The president of the organization encouraged officials to think about how they could develop reading skills among the children in their communities.

“I was excited about that,” McAdoo said. “I felt compelled that I needed to do something, and it didn’t take a whole lot.”

The authority got a large donation of children’s books from a publisher, and staff members donated books their children have grown out of. Most are fiction books, but there are some biographies and some science books.

The collection includes classics like “Stone Soup,” “Where the Wild Things Are,” “Charlotte’s Web,” “Goodnight Moon” and “Caps for Sale,” as well as dozens of lesser-known titles. There are popular series like the Magic School Bus and Berenstain Bears.

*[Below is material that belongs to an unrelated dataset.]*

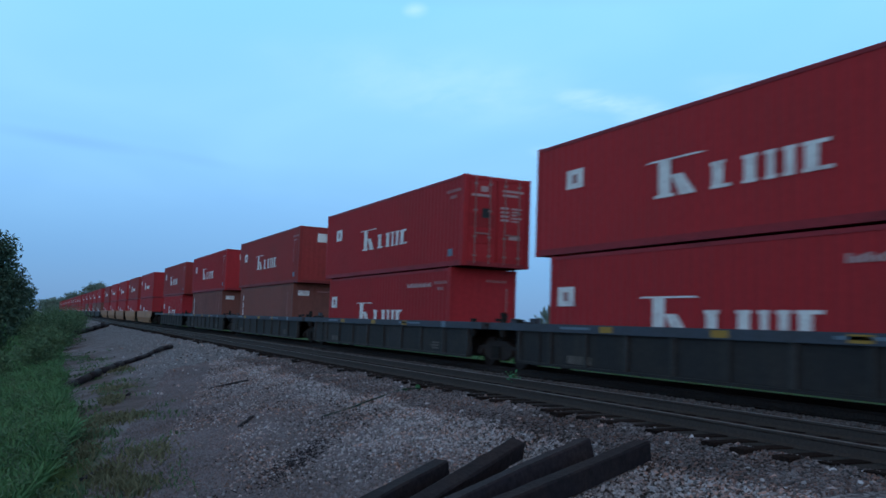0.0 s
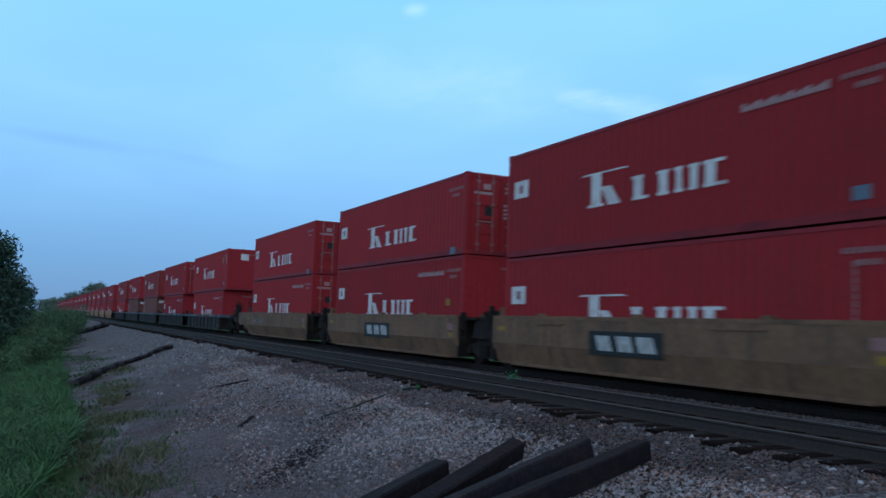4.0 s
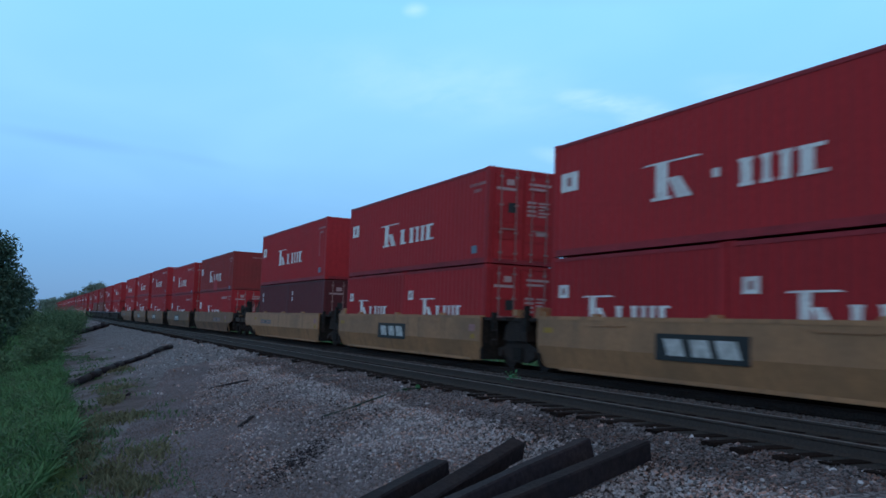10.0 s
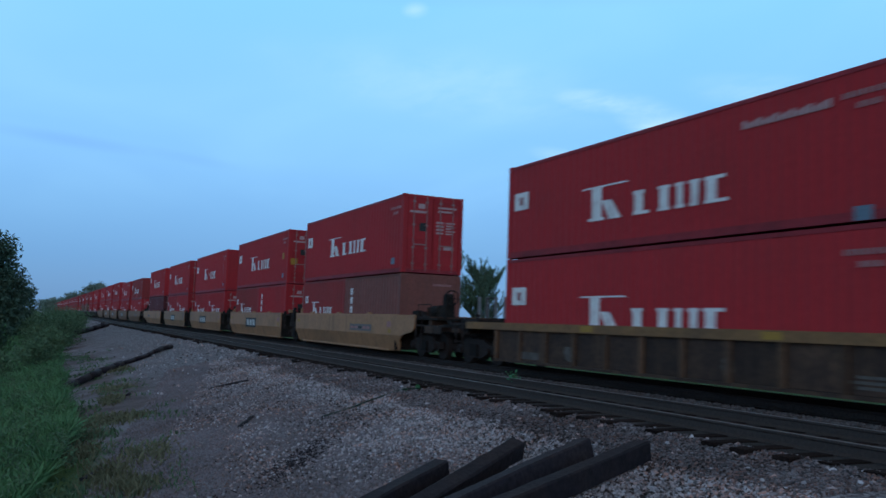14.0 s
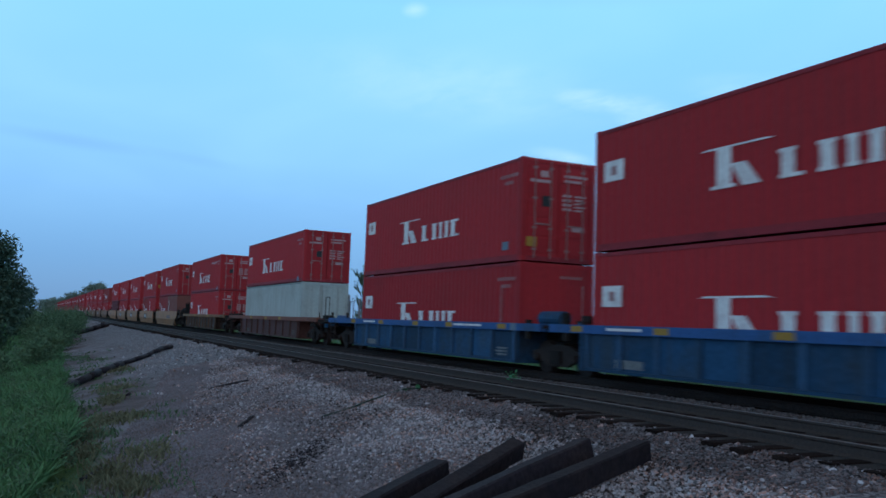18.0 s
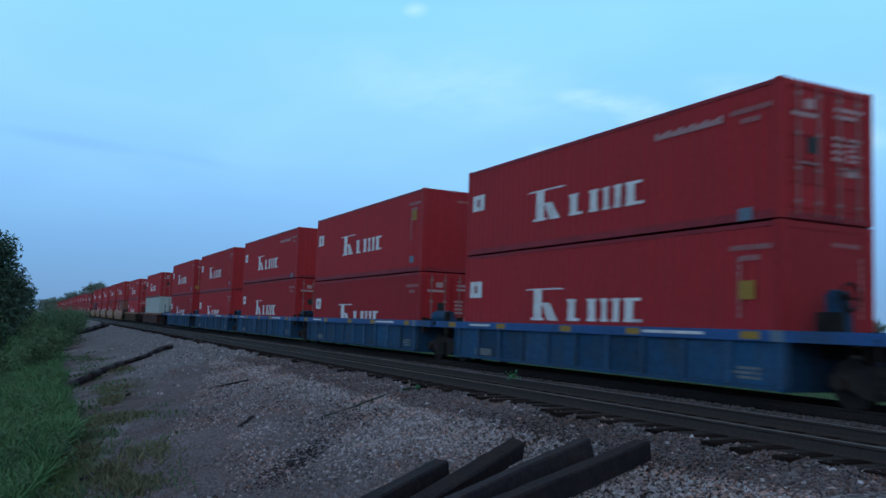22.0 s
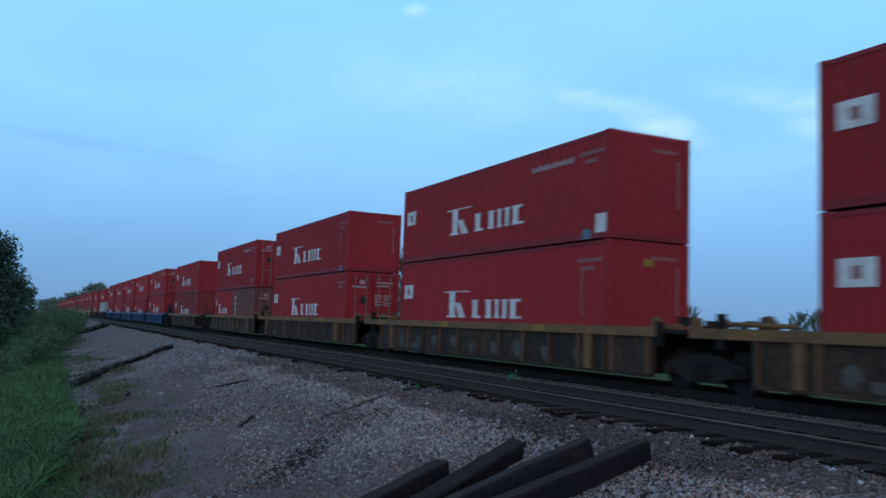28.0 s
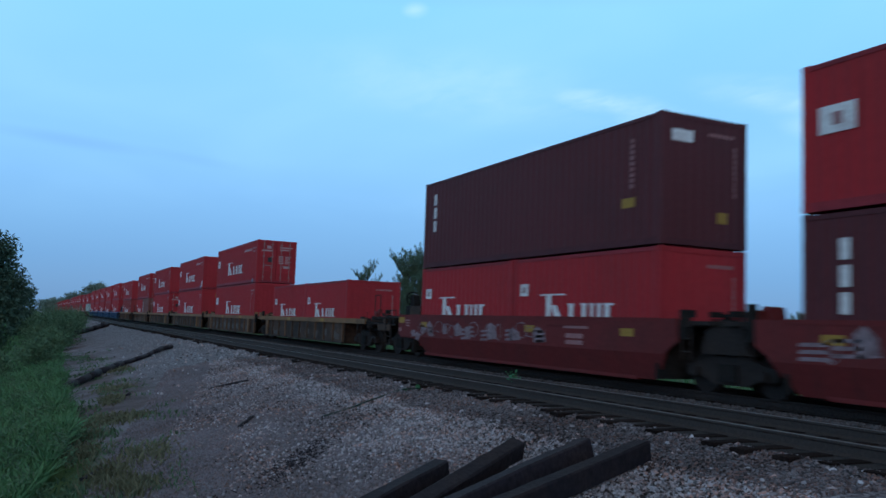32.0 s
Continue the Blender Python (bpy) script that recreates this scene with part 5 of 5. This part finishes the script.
def build_debris():
    rng = random.Random(3)
    g = Geo()
    for _ in range(460):
        q = rng.gauss(0.5, 0.28)
        x, y = 2.86 + 1.5 * q + rng.gauss(0, 0.12), 11.0 + 2.1 * q + rng.gauss(0, 0.20)
        z = ground_z(x, y) + 0.012
        a = rng.uniform(0, 6.28)
        l = rng.uniform(0.02, 0.085)
        g.tube((x, y, z), (x + math.cos(a) * l, y + math.sin(a) * l, z + rng.uniform(0, 0.035)), rng.uniform(0.005, 0.015), 0.004, 4)
    tagged(new("debris", g.mesh("debris", OLD_TIE)), "scatter of dark bark and wood splinters on the gravel", "debris", kind="stuff")


build_debris()


# ---- ties under the rails ----
def build_ties():
    me = []
    for s in range(4):
        rng = random.Random(40 + s)
        g = Geo()
        e0, e1 = -1.30 + rng.uniform(-0.22, 0.06), 1.30 + rng.uniform(-0.05, 0.05)
        g.prism([(-0.115, -0.22), (0.115, -0.22), (0.115, 0.0), (0.10, 0.012), (-0.10, 0.012), (-0.115, 0.0)], e0, e1)
        me.append(g.mesh("tie", TIE))
    rng = random.Random(8)
    y = 1.5
    while y < 115:
        part("tie", me[rng.randrange(4)], TIE, near_track, at=pose(rng.uniform(-0.20, 0.12), y, -0.170, 0, 0, rng.uniform(-2.5, 2.5)))
        y += 0.54 + rng.uniform(-0.03, 0.03)
    y = 1.5
    while y < 45:
        part("tie", me[rng.randrange(4)], TIE, far_track, at=pose(rng.uniform(-0.05, 0.05), y, -0.175, 0, 0, rng.uniform(-1, 1)))
        y += 0.54 + rng.uniform(-0.03, 0.03)
    g = Geo()
    y = 45.0
    while y < 400:
        g.box(-1.3, 1.3, y, y + 0.23, -0.35, -0.165)
        y += 0.6
    tagged(part("tie_row", g, TIE, far_track), kind="stuff")


build_ties()


# ---- the train runs ----
def travel(t):
    return 13.54 * t - 0.0056 * t * t


def motions():
    for ob, x, u, z in TRAIN:
        walk(ob, [(t, pose(x, u + travel(t), z)) for t in (0, 4, 8, 12, 16, 20, 24, 28, 32)])
    turns = [(k / FPS, math.degrees(travel(k / FPS) / 0.42)) for k in range(32 * FPS + 1)]
    for ws, dy in SPIN:
        walk(ws, [(t, pose(0, dy, 0.42, -a)) for t, a in turns])


motions()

“We’ve been reading to the children when they come in, and they’ve been leaving with books,” McAdoo said. Board members and staff have volunteered to be available to read.

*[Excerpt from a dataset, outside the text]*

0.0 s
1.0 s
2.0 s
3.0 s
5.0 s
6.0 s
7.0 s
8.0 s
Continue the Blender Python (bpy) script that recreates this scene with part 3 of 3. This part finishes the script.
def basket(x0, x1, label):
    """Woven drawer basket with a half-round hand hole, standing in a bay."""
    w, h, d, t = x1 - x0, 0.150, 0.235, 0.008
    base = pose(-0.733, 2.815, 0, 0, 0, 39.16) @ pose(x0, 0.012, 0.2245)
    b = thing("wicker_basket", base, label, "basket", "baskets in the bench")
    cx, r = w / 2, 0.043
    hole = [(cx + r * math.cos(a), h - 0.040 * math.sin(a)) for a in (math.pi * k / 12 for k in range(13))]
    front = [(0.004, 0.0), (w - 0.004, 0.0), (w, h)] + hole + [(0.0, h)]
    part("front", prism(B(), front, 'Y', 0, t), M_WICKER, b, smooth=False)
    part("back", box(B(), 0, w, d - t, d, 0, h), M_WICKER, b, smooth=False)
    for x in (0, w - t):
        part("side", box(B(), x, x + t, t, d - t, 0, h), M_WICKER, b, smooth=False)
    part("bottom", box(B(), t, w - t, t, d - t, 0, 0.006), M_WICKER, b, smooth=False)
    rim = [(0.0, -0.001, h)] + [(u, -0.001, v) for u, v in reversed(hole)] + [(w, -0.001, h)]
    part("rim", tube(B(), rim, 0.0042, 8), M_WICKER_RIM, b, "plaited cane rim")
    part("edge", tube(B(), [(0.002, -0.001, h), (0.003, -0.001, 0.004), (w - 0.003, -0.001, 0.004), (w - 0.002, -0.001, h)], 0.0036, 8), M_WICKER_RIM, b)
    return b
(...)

McAdoo gave her favorite book a place of honor on a stand on top of the shelf in the lobby.

“’Lola at the Library’ is my favorite one,” she said. “It gets at the heart of a little child excited about going to the library to get books. That’s what we want for our children.”

McAdoo said her staff is working on resources to get books so there is always a good supply. Children should be able to take the books home, she said.

“Hopefully, they will build their collection of books at home,” she said. “That’s our way of trying to be a part of a national effort that’s going on in public housing communities, to focus on building those vocabularies for our children.”

McAdoo is set to retire at the end of this month, but she sees the lobby library as part of her legacy and hopes it endures for many years.

“I’m just hopeful when I come visit the housing authority years from now, that that library’s still functioning and still doing what it has the potential to do in changing a child’s life,” she said.